The good news is, there is a way!
When designing your outbound call application, instead of thinking of it as a phone call, think of it as an application with a lifetime of multiple calls. To begin with, instead of passing the number to dial as a parameter, consider pulling those parameters from a database or web service within the application. That minimizes the number of arguments and also generalizes a bit more, so to speak, your outbound application.
Once you have your application pulling arguments for the outbound call from a database (i.e., phone number, text or wave file to play, or call flow), the next thing to do is to make the application loop. Why make it loop? Well, if the phone number you retrieved and dialled was busy, and that took only five seconds to figure out and update in your database, you still have 55 paid for seconds with which to play! So, loop back to the start of your application and grab another phone number to dial and get its call flow. Then make that call and keep doing that until there are no remaining phone calls to make. Once there are no more phone calls to make, exit the application.
The natural result of following the above steps is that you will have saved a lot of application time. That’s good! But what if you have a system that needs to make 50,000 calls? If you’ve followed what you’ve just read, you will not allow your application to launch 50,000 instances. Because of the looping technique, you will instead launch say, 1000 applications, and each of those 1000 application instances will make an average of 50 calls.
Note that the number of applications launched vs. the number of calls made per application (or per campaign) is up to the application that launches the calls.
That will get you so far, but if you are now asking if there is an alternative to launching 1000 application instances, your thinking is along the right lines and you’re asking a good question. It does seem like a waste to make 1000 separate web services calls (for that’s how you start outbound applications!). And the answer is…

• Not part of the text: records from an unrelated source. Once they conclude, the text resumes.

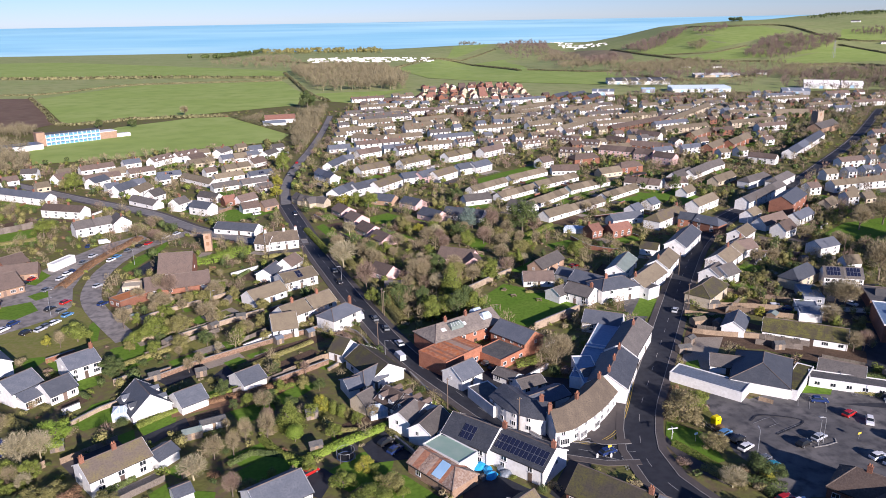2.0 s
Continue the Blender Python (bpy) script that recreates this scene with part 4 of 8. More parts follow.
def street_lamp(x, y, yaw=0, h=6.5):
    root = tagged(empty("street_lamp", x, y, yaw), "tall grey steel street lamp with a single head", "street lamp")
    bm = bmesh.new()
    add_tube(bm, (0, 0, -0.3), (0, 0, 1.2), 0.11, 0.11, 8)
    part("base", bm, "galvanised", root)
    bm = bmesh.new()
    add_tube(bm, (0, 0, 1.2), (0, 0, h), 0.075, 0.05, 8)
    part("column", bm, "galvanised", root)
    bm = bmesh.new()
    add_tube(bm, (0, 0, h), (0.9, 0, h + 0.25), 0.045, 0.04, 6)
    part("arm", bm, "galvanised", root)
    bm = bmesh.new()
    loft(bm, ((0.75, -0.12, 1.45, 0.12, h + 0.2), (0.7, -0.16, 1.5, 0.16, h + 0.27), (0.85, -0.1, 1.35, 0.1, h + 0.36)))
    part("lamp_head", bm, "galvanised", root)
    return root


def telegraph_pole(x, y, h=9.0):
    root = tagged(empty("telegraph_pole", x, y, 20), "tall brown wooden telegraph pole beside the road", "pole")
    bm = bmesh.new()
    add_tube(bm, (0, 0, -0.5), (0, 0, h), 0.15, 0.11, 8)
    part("pole", bm, "pole_wood", root)
    bm = bmesh.new()
    add_box(bm, -0.55, -0.05, h - 0.6, 0.55, 0.05, h - 0.48)
    part("crossarm", bm, "pole_wood", root)
    for k in (-1, 0, 1):
        bm = bmesh.new()
        add_tube(bm, (k * 0.45, 0, h - 0.48), (k * 0.45, 0, h - 0.32), 0.04, 0.03, 6)
        part("insulator", bm, "frame_white", root)
    return root


def yellow_bin(x, y):
    root = tagged(empty("recycling_bank", x, y, 25), "bright yellow recycling bank in the car park", "recycling bank")
    bm = bmesh.new()
    loft(bm, ((-0.9, -0.75, 0.9, 0.75, 0.05), (-0.95, -0.8, 0.95, 0.8, 1.6), (-0.7, -0.55, 0.7, 0.55, 2.1)))
    part("body", bm, "yellow_plastic", root)
    bm = bmesh.new()
    add_box(bm, -0.45, -0.83, 1.2, 0.45, -0.78, 1.45)
    part("slot", bm, "rubber", root)


def bollard(x, y):
    bm = bmesh.new()
    loft(bm, ((-.2, -.15, .2, .15, -.1), (-.2, -.15, .2, .15, 0.9), (-.12, -.1, .12, .1, 1.05)))
    return put(tagged(new("bollard", mesh_of("bollard", bm, "frame_white")), "white keep-clear traffic bollard on the island", "bollard"), pose(x, y, ground(x, y) + 0.05))


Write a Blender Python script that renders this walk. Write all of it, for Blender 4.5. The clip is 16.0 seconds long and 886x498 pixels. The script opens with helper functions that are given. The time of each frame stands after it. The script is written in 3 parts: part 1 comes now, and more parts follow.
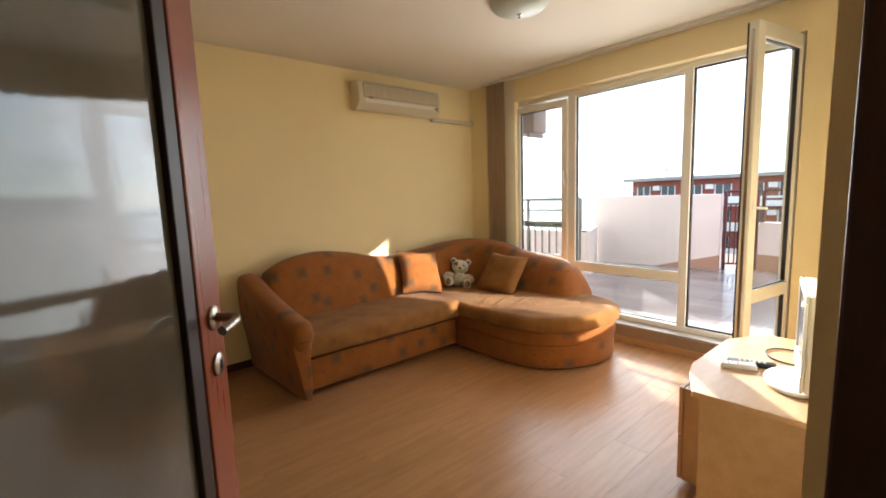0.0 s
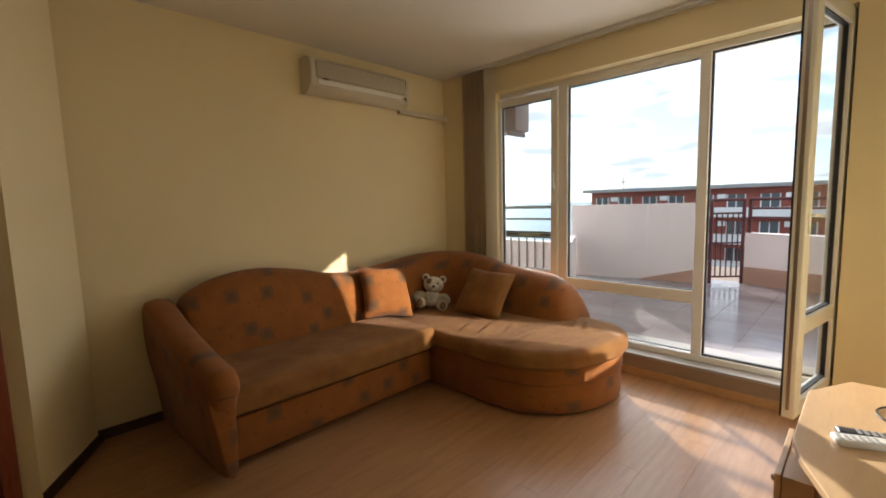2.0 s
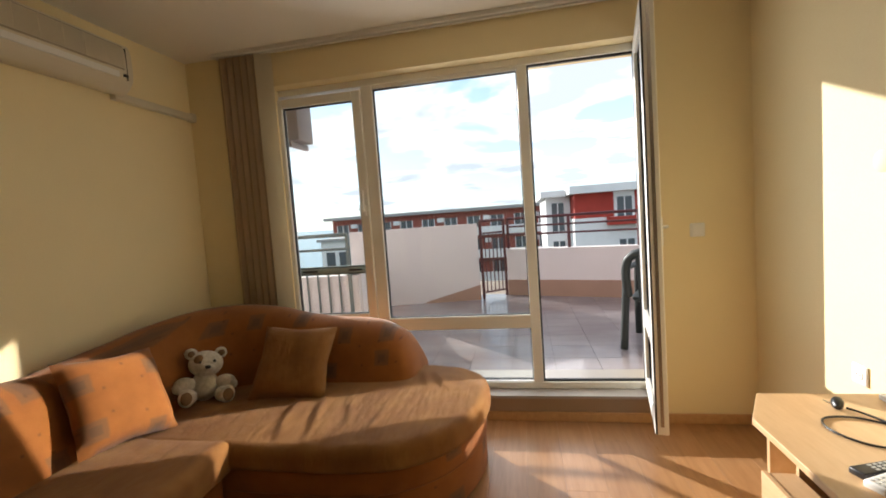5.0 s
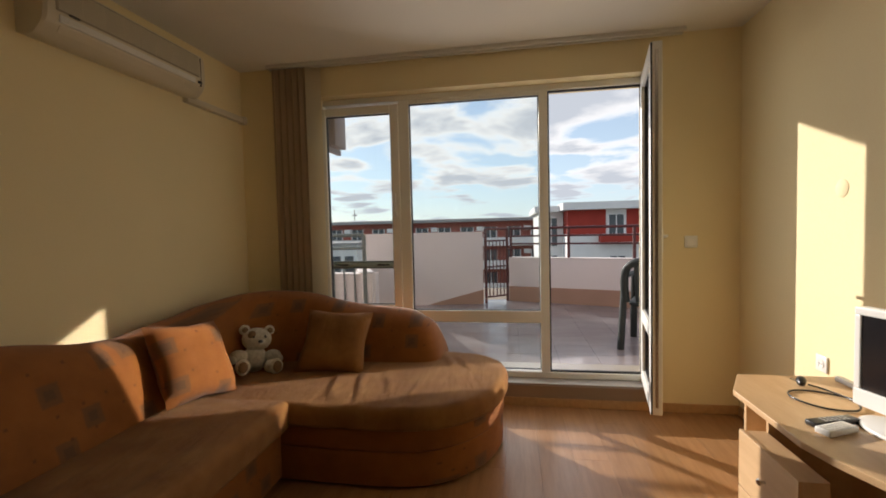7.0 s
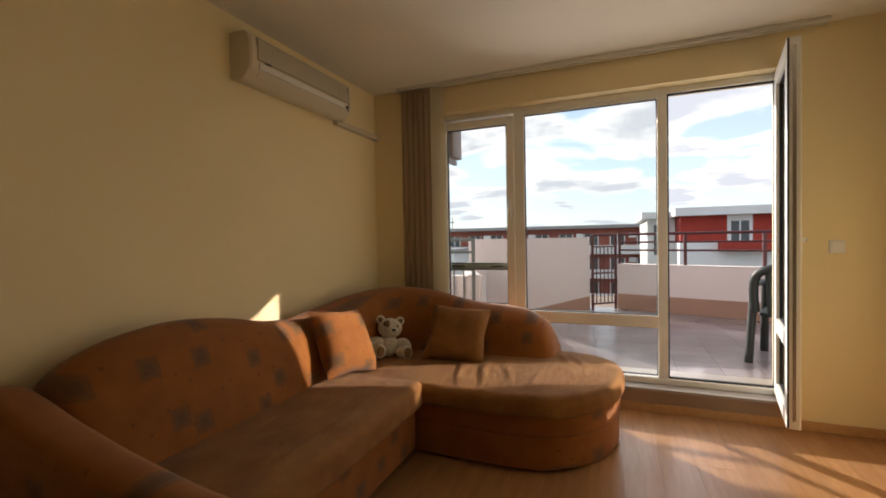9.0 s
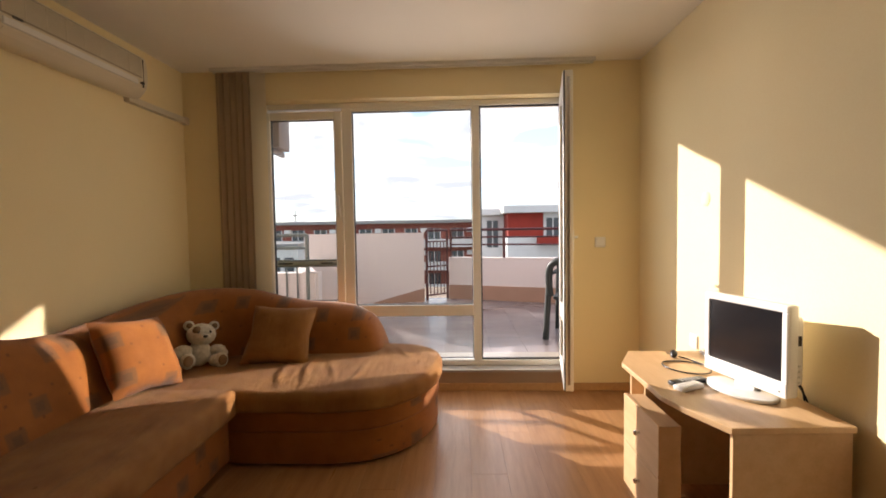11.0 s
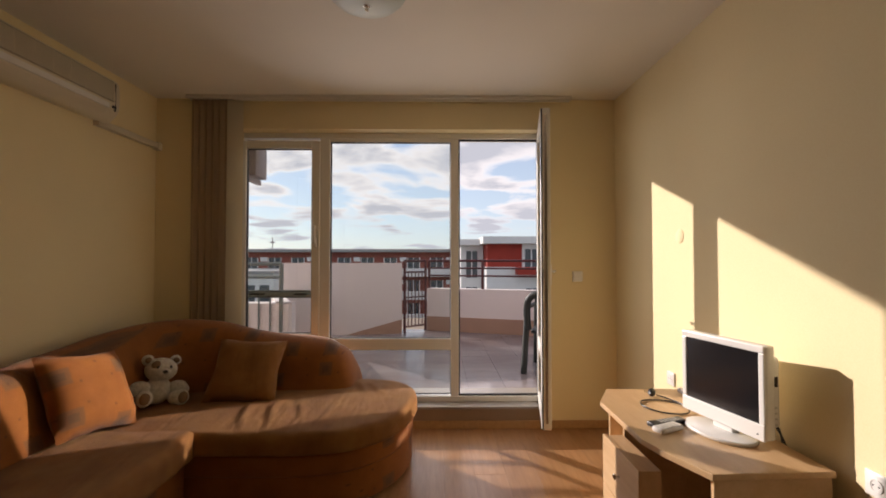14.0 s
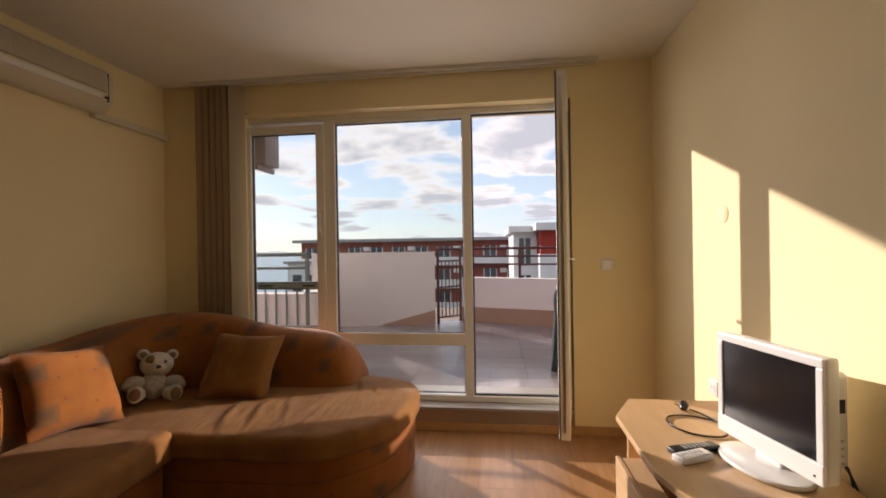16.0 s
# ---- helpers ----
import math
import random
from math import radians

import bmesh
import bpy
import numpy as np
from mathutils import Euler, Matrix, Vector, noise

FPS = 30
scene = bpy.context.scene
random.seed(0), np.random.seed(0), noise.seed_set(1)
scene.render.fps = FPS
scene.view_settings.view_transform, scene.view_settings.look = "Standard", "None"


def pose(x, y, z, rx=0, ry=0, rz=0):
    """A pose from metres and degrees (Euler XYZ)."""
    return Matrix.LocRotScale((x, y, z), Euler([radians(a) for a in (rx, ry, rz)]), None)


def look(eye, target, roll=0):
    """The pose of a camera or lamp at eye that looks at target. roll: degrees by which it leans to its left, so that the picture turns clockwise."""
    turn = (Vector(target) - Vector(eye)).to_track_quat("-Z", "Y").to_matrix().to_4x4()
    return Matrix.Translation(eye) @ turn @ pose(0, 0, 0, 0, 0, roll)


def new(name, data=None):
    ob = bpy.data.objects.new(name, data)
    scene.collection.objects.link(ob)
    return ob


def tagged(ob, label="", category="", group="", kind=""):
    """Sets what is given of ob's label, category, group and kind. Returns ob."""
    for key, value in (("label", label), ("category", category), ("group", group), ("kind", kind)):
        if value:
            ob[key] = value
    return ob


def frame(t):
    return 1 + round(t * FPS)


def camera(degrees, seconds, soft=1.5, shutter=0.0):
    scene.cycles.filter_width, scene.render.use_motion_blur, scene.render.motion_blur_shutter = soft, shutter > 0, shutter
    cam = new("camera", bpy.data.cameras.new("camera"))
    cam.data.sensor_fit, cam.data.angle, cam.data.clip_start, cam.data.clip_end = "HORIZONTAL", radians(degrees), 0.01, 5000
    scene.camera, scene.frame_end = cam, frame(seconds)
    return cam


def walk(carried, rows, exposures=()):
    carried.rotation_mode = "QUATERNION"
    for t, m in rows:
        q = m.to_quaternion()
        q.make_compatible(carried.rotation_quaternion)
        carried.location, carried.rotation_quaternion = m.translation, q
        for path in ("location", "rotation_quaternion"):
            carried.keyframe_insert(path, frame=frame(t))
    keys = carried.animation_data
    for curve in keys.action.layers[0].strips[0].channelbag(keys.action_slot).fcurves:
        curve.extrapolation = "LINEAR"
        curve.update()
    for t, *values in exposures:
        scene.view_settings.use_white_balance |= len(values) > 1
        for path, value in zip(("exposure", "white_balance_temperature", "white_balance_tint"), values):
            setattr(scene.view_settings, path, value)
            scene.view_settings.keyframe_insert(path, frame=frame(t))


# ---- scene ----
cam = camera(91.7, 16.0, soft=1.8)
PATH = [
    (0, (0.55, 0.734, 1.391), (1.835, 2.246, 1.142), -2.0),
    (0.5, (0.648, 0.865, 1.384), (2.06, 2.267, 1.187), -2.2),
    (1, (0.732, 1.006, 1.374), (2.262, 2.277, 1.169), -1.6),
    (1.5, (0.841, 1.18, 1.359), (2.276, 2.562, 1.188), -2.5),
    (2, (0.957, 1.313, 1.349), (2.373, 2.709, 1.139), -1.5),
    (2.5, (1.08, 1.459, 1.356), (2.55, 2.8, 1.152), -1.9),
    (3, (1.139, 1.66, 1.383), (2.534, 3.081, 1.2), -2.7),
    (3.5, (1.26, 1.761, 1.376), (2.54, 3.29, 1.219), -2.8),
    (4, (1.367, 1.888, 1.391), (2.801, 3.276, 1.258), -1.9),
    (4.5, (1.443, 2.056, 1.397), (3.216, 2.967, 1.234), -2.5),
    (5, (1.454, 2.178, 1.358), (3.414, 2.553, 1.222), -4.1),
    (5.2, (1.439, 2.2, 1.356), (3.419, 2.453, 1.233), -2.6),
    (7.3, (0.994, 2.382, 1.309), (2.957, 2.759, 1.236), -0.6),
    (7.5, (0.948, 2.404, 1.307), (2.891, 2.87, 1.235), -1.0),
    (8, (0.862, 2.486, 1.288), (2.746, 3.153, 1.22), -1.2),
    (8.2, (0.83, 2.503, 1.284), (2.678, 3.267, 1.239), -1.1),
    (10.3, (0.801, 2.321, 1.301), (2.714, 2.897, 1.204), -0.5),
    (10.5, (0.814, 2.321, 1.304), (2.772, 2.717, 1.203), -0.5),
    (11, (0.803, 2.285, 1.306), (2.8, 2.359, 1.217), -0.9),
    (11.5, (0.799, 2.252, 1.315), (2.792, 2.087, 1.268), -0.1),
    (12, (0.811, 2.264, 1.318), (2.805, 2.118, 1.278), -0.0),
    (12.5, (0.836, 2.285, 1.317), (2.832, 2.161, 1.312), -0.3),
    (13, (0.843, 2.289, 1.319), (2.836, 2.124, 1.354), 0.5),
    (13.5, (0.844, 2.291, 1.321), (2.835, 2.101, 1.368), -0.3),
    (14, (0.846, 2.271, 1.327), (2.845, 2.249, 1.374), 0.0),
    (14.5, (0.87, 2.196, 1.32), (2.867, 2.093, 1.323), 0.8),
    (15, (0.985, 2.109, 1.311), (2.984, 2.055, 1.351), 0.1),
    (15.5, (1.08, 2.04, 1.312), (3.08, 2.017, 1.327), -0.8),
    (16, (1.158, 1.942, 1.323), (3.144, 2.179, 1.317), -0.9),
]
walk(cam, [(t, look(eye, target, roll)) for t, eye, target, roll in PATH],
     exposures=[(0, 1.47, 6240, 9), (0.5, 1.16, 6140, 9), (1, 0.97, 6190, 9), (1.5, 0.69, 6240, 9), (2, 0.64, 6290, 9), (3.5, 0.82, 6340, 9), (4.5, 0.72, 6340, 9), (5, 0.59, 6390, 9), (7.4, -0.04, 6650, 12), (8, 0.03, 6700, 12),
                (10.3, 0.69, 6850, 17), (11, 0.66, 6850, 17), (12, -0.06, 6850, 20), (14.5, -0.09, 6850, 20), (16, 0.01, 6850, 20)])

# ---- light: low winter sun from beyond the terrace, sky with broken cloud ----
SUN_WAY = Vector((-1.0, -1.03, -0.457)).normalized()
sun = new("sun", bpy.data.lights.new("sun", "SUN"))
sun.data.energy, sun.data.angle, sun.data.color = 5.6, radians(0.5), (1.0, 0.94, 0.86)
sun.rotation_euler = SUN_WAY.to_track_quat("-Z", "Y").to_euler()

world = bpy.data.worlds.new("sky")
scene.world = world
world.use_nodes = True
wt = world.node_tree
wt.nodes.clear()


def sky_node(kind, **values):
    n = wt.nodes.new(kind)
    for key, value in values.items():
        n.inputs[key].default_value = value
    return n


sky = wt.nodes.new("ShaderNodeTexSky")
sky.sky_type, sky.sun_disc = "NISHITA", False
sky.sun_elevation, sky.sun_rotation = radians(17.6), radians(44.2)
sky.air_density, sky.dust_density, sky.ozone_density = 1.0, 0.3, 3.0
coord = wt.nodes.new("ShaderNodeTexCoord")
split = wt.nodes.new("ShaderNodeSeparateXYZ")
wt.links.new(coord.outputs["Generated"], split.inputs[0])
lift = sky_node("ShaderNodeMath")
lift.operation = "ADD"
lift.inputs[1].default_value = 0.12
wt.links.new(split.outputs["Z"], lift.inputs[0])
plane = wt.nodes.new("ShaderNodeCombineXYZ")
for axis in "XY":
    d = sky_node("ShaderNodeMath")
    d.operation = "DIVIDE"
    wt.links.new(split.outputs[axis], d.inputs[0])
    wt.links.new(lift.outputs[0], d.inputs[1])
    wt.links.new(d.outputs[0], plane.inputs[axis])
clouds = sky_node("ShaderNodeTexNoise", Scale=1.25, Detail=9.0, Roughness=0.5, Distortion=0.25)
wt.links.new(plane.outputs[0], clouds.inputs["Vector"])
cover = wt.nodes.new("ShaderNodeValToRGB")
cover.color_ramp.elements[0].position, cover.color_ramp.elements[1].position = 0.45, 0.535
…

Create an outbound call application that launches any number of application instances you care to specify. That can be a single application or 1000 simultaneous instances. In terms of Aculab Cloud, all you need to do is to specify the number of instances of a specific application and the appropriate resources will scale up to that number and the resultant calls will be distributed to your application servers.
A single outbound application launches ‘n’ dial-out application instances, each of which in turn makes ‘x’ outbound calls.